> Given problem
Set the data down again, exactly as it reads, but without the pictures.

> Raw data
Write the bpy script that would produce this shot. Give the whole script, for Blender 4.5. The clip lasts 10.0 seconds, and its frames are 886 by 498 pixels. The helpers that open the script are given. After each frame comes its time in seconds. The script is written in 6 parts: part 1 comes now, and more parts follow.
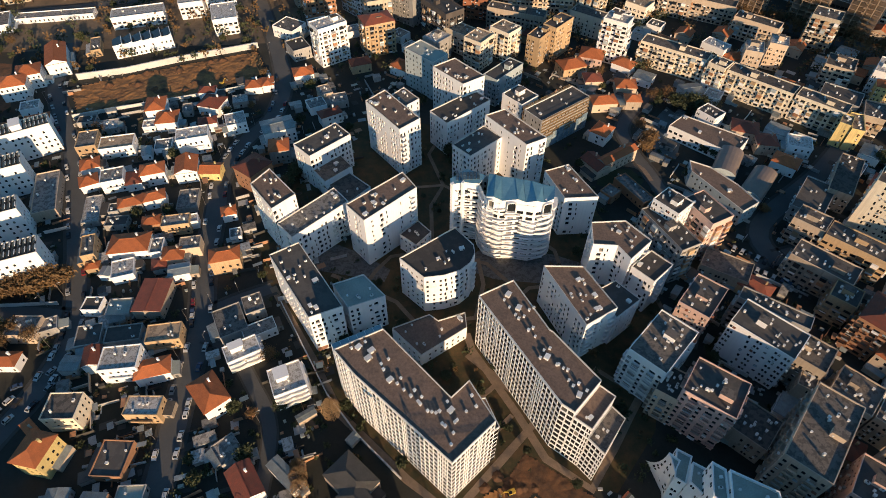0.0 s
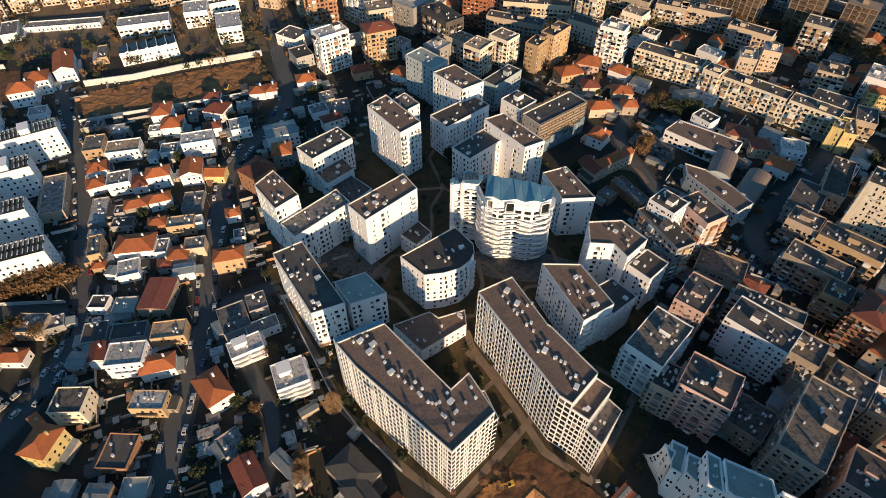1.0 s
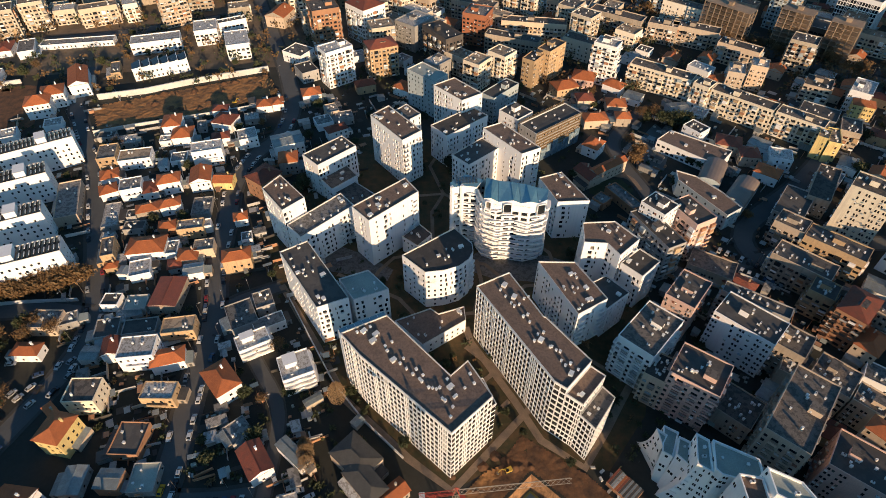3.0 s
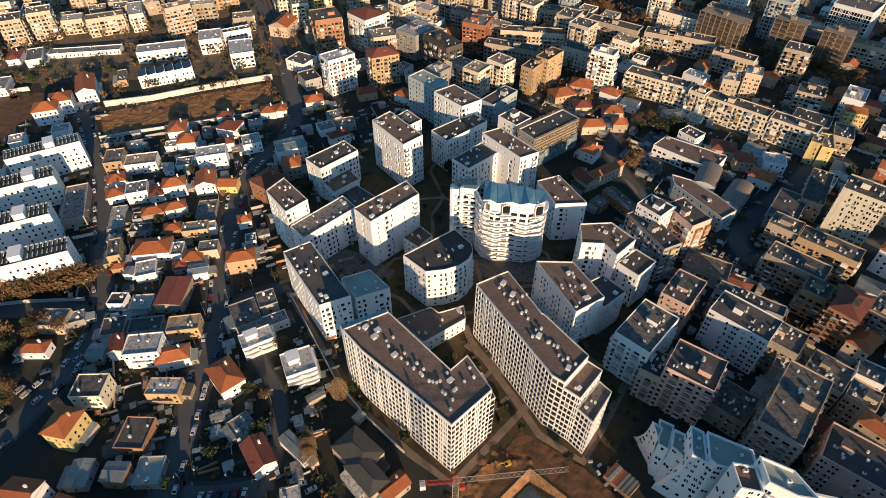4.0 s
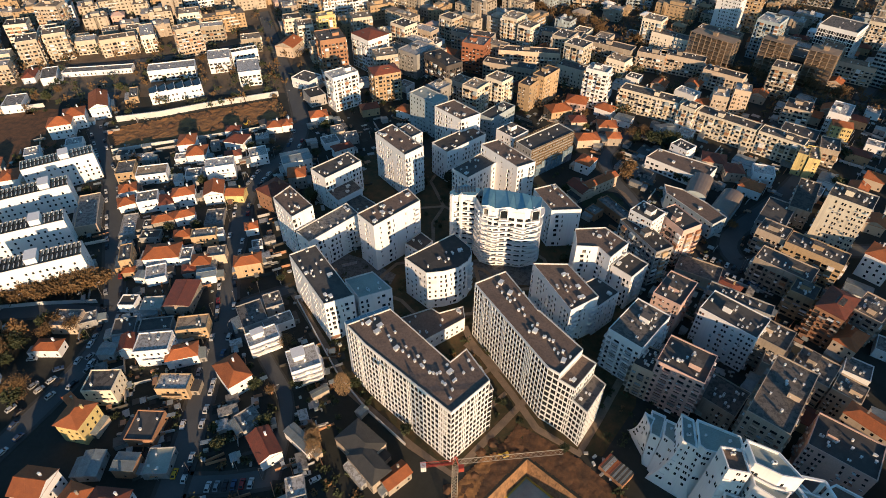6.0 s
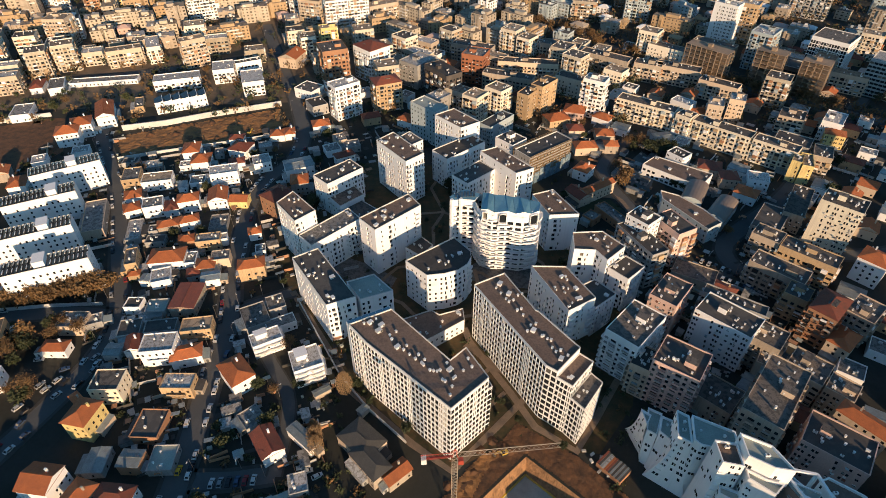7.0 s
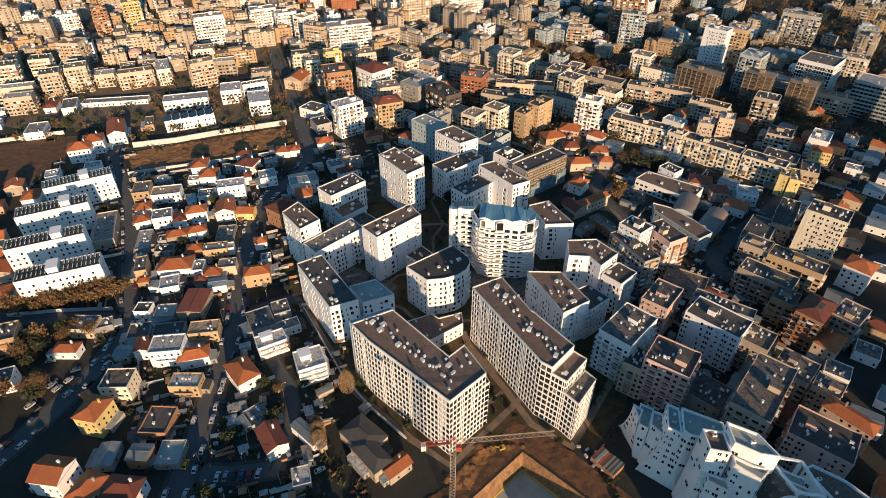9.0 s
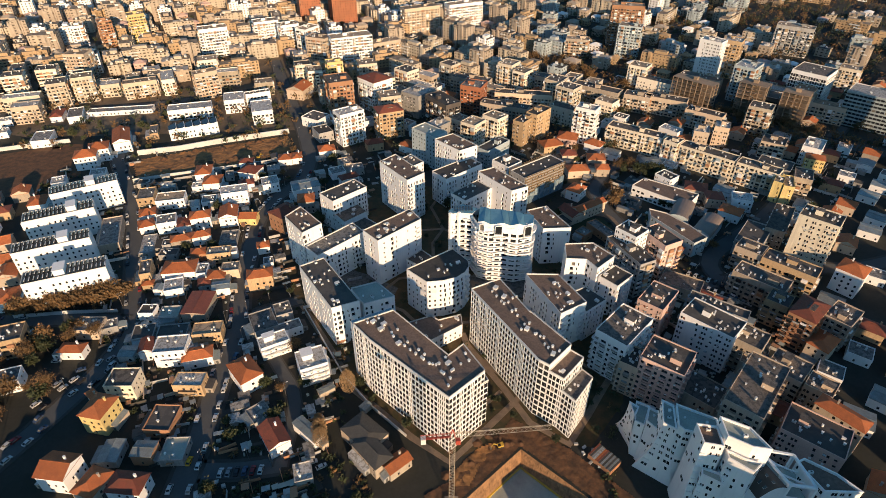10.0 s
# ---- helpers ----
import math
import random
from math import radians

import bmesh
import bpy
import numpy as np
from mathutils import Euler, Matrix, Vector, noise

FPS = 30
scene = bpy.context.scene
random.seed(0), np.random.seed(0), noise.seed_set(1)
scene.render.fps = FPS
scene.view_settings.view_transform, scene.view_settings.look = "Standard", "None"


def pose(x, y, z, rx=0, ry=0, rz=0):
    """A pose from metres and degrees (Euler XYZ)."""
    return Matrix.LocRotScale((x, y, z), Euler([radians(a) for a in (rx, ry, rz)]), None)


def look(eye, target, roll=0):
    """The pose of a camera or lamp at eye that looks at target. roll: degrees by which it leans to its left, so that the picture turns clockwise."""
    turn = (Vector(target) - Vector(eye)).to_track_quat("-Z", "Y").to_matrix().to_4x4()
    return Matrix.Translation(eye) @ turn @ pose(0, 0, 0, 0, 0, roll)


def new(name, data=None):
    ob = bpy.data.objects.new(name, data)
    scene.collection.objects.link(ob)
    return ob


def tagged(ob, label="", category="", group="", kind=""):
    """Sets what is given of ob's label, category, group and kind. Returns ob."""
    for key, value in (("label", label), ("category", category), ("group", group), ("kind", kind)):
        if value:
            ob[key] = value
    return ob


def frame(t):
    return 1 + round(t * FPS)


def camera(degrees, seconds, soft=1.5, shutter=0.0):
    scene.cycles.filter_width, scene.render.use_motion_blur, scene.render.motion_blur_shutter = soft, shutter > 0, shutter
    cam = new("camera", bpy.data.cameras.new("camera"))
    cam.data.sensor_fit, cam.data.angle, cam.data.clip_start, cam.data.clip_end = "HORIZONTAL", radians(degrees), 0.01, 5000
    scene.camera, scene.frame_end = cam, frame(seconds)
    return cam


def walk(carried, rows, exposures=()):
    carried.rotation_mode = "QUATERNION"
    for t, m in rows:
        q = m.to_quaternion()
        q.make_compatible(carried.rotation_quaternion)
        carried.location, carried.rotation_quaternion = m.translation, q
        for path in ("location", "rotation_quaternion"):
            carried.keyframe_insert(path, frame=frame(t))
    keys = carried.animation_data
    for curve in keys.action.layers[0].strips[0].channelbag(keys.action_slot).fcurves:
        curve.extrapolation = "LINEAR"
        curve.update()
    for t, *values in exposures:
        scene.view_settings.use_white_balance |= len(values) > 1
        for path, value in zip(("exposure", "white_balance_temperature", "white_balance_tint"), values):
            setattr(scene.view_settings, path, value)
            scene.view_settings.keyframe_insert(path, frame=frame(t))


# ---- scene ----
cam = camera(74.6, 10.0, soft=0.8)
METRES, EYE = 72.0, 203.0
ROWS = [
    (0.0, 0.0, 0.0, 0.0, 0.18, -48.3, -0.16),
    (0.5, 0.0002, -0.0489, -0.001, 0.18, -47.73, -0.15),
    (1.0, 0.0015, -0.1021, -0.0012, 0.18, -47.13, -0.13),
    (1.5, 0.0013, -0.1512, -0.0017, 0.18, -46.57, -0.13),
    (2.0, 0.0023, -0.204, -0.0021, 0.19, -45.94, -0.12),
    (2.5, 0.0037, -0.2535, -0.0039, 0.2, -45.36, -0.1),
    (4.0, 0.0041, -0.4066, -0.0052, 0.24, -43.61, -0.11),
    (4.5, 0.0047, -0.454, -0.0055, 0.25, -43.05, -0.1),
    (5.0, 0.0053, -0.5051, -0.0066, 0.25, -42.43, -0.09),
    (5.5, 0.0062, -0.5525, -0.0087, 0.26, -41.83, -0.09),
    (7.0, 0.0095, -0.699, -0.0164, 0.29, -39.86, -0.05),
    (7.5, 0.0107, -0.7464, -0.0197, 0.3, -39.21, -0.05),
    (8.0, 0.012, -0.7977, -0.0236, 0.3, -38.51, -0.06),
    (8.5, 0.0133, -0.8457, -0.0277, 0.32, -37.88, -0.07),
    (9.0, 0.0151, -0.8977, -0.0321, 0.33, -37.21, -0.08),
    (9.5, 0.0165, -0.946, -0.0367, 0.33, -36.6, -0.09),
    (10.0, 0.0179, -0.9983, -0.0419, 0.34, -35.94, -0.1),
]
walk(cam, [(t, pose(METRES * x, METRES * y, EYE + METRES * z, 90 + pitch, roll, yaw)) for t, x, y, z, yaw, pitch, roll in ROWS],
     exposures=[(0.0, 0.0, 6250.0, 10.0), (10.0, 0.0, 6250.0, 10.0)])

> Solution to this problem
Write the bpy script that would produce this shot. Give the whole script, for Blender 4.5. The clip lasts 10.0 seconds, and its frames are 886 by 498 pixels. The helpers that open the script are given. After each frame comes its time in seconds. The script is written in 6 parts: part 1 comes now, and more parts follow.
0.0 s
1.0 s
3.0 s
4.0 s
6.0 s
7.0 s
9.0 s
10.0 s
# ---- helpers ----
import math
import random
from math import radians

import bmesh
import bpy
import numpy as np
from mathutils import Euler, Matrix, Vector, noise

FPS = 30
scene = bpy.context.scene
random.seed(0), np.random.seed(0), noise.seed_set(1)
scene.render.fps = FPS
scene.view_settings.view_transform, scene.view_settings.look = "Standard", "None"


def pose(x, y, z, rx=0, ry=0, rz=0):
    """A pose from metres and degrees (Euler XYZ)."""
    return Matrix.LocRotScale((x, y, z), Euler([radians(a) for a in (rx, ry, rz)]), None)


def look(eye, target, roll=0):
    """The pose of a camera or lamp at eye that looks at target. roll: degrees by which it leans to its left, so that the picture turns clockwise."""
    turn = (Vector(target) - Vector(eye)).to_track_quat("-Z", "Y").to_matrix().to_4x4()
    return Matrix.Translation(eye) @ turn @ pose(0, 0, 0, 0, 0, roll)


def new(name, data=None):
    ob = bpy.data.objects.new(name, data)
    scene.collection.objects.link(ob)
    return ob


def tagged(ob, label="", category="", group="", kind=""):
    """Sets what is given of ob's label, category, group and kind. Returns ob."""
    for key, value in (("label", label), ("category", category), ("group", group), ("kind", kind)):
        if value:
            ob[key] = value
    return ob


def frame(t):
    return 1 + round(t * FPS)


def camera(degrees, seconds, soft=1.5, shutter=0.0):
    scene.cycles.filter_width, scene.render.use_motion_blur, scene.render.motion_blur_shutter = soft, shutter > 0, shutter
    cam = new("camera", bpy.data.cameras.new("camera"))
    cam.data.sensor_fit, cam.data.angle, cam.data.clip_start, cam.data.clip_end = "HORIZONTAL", radians(degrees), 0.01, 5000
    scene.camera, scene.frame_end = cam, frame(seconds)
    return cam


def walk(carried, rows, exposures=()):
    carried.rotation_mode = "QUATERNION"
    for t, m in rows:
        q = m.to_quaternion()
        q.make_compatible(carried.rotation_quaternion)
        carried.location, carried.rotation_quaternion = m.translation, q
        for path in ("location", "rotation_quaternion"):
            carried.keyframe_insert(path, frame=frame(t))
    keys = carried.animation_data
    for curve in keys.action.layers[0].strips[0].channelbag(keys.action_slot).fcurves:
        curve.extrapolation = "LINEAR"
        curve.update()
    for t, *values in exposures:
        scene.view_settings.use_white_balance |= len(values) > 1
        for path, value in zip(("exposure", "white_balance_temperature", "white_balance_tint"), values):
            setattr(scene.view_settings, path, value)
            scene.view_settings.keyframe_insert(path, frame=frame(t))


# ---- scene ----
cam = camera(74.6, 10.0, soft=0.8)
METRES, EYE = 72.0, 203.0
ROWS = [
    (0.0, 0.0, 0.0, 0.0, 0.18, -48.3, -0.16),
    (0.5, 0.0002, -0.0489, -0.001, 0.18, -47.73, -0.15),
    (1.0, 0.0015, -0.1021, -0.0012, 0.18, -47.13, -0.13),
    (1.5, 0.0013, -0.1512, -0.0017, 0.18, -46.57, -0.13),
    (2.0, 0.0023, -0.204, -0.0021, 0.19, -45.94, -0.12),
    (2.5, 0.0037, -0.2535, -0.0039, 0.2, -45.36, -0.1),
    (4.0, 0.0041, -0.4066, -0.0052, 0.24, -43.61, -0.11),
    (4.5, 0.0047, -0.454, -0.0055, 0.25, -43.05, -0.1),
    (5.0, 0.0053, -0.5051, -0.0066, 0.25, -42.43, -0.09),
    (5.5, 0.0062, -0.5525, -0.0087, 0.26, -41.83, -0.09),
    (7.0, 0.0095, -0.699, -0.0164, 0.29, -39.86, -0.05),
    (7.5, 0.0107, -0.7464, -0.0197, 0.3, -39.21, -0.05),
    (8.0, 0.012, -0.7977, -0.0236, 0.3, -38.51, -0.06),
    (8.5, 0.0133, -0.8457, -0.0277, 0.32, -37.88, -0.07),
    (9.0, 0.0151, -0.8977, -0.0321, 0.33, -37.21, -0.08),
    (9.5, 0.0165, -0.946, -0.0367, 0.33, -36.6, -0.09),
    (10.0, 0.0179, -0.9983, -0.0419, 0.34, -35.94, -0.1),
]
walk(cam, [(t, pose(METRES * x, METRES * y, EYE + METRES * z, 90 + pitch, roll, yaw)) for t, x, y, z, yaw, pitch, roll in ROWS],
     exposures=[(0.0, 0.0, 6250.0, 10.0), (10.0, 0.0, 6250.0, 10.0)])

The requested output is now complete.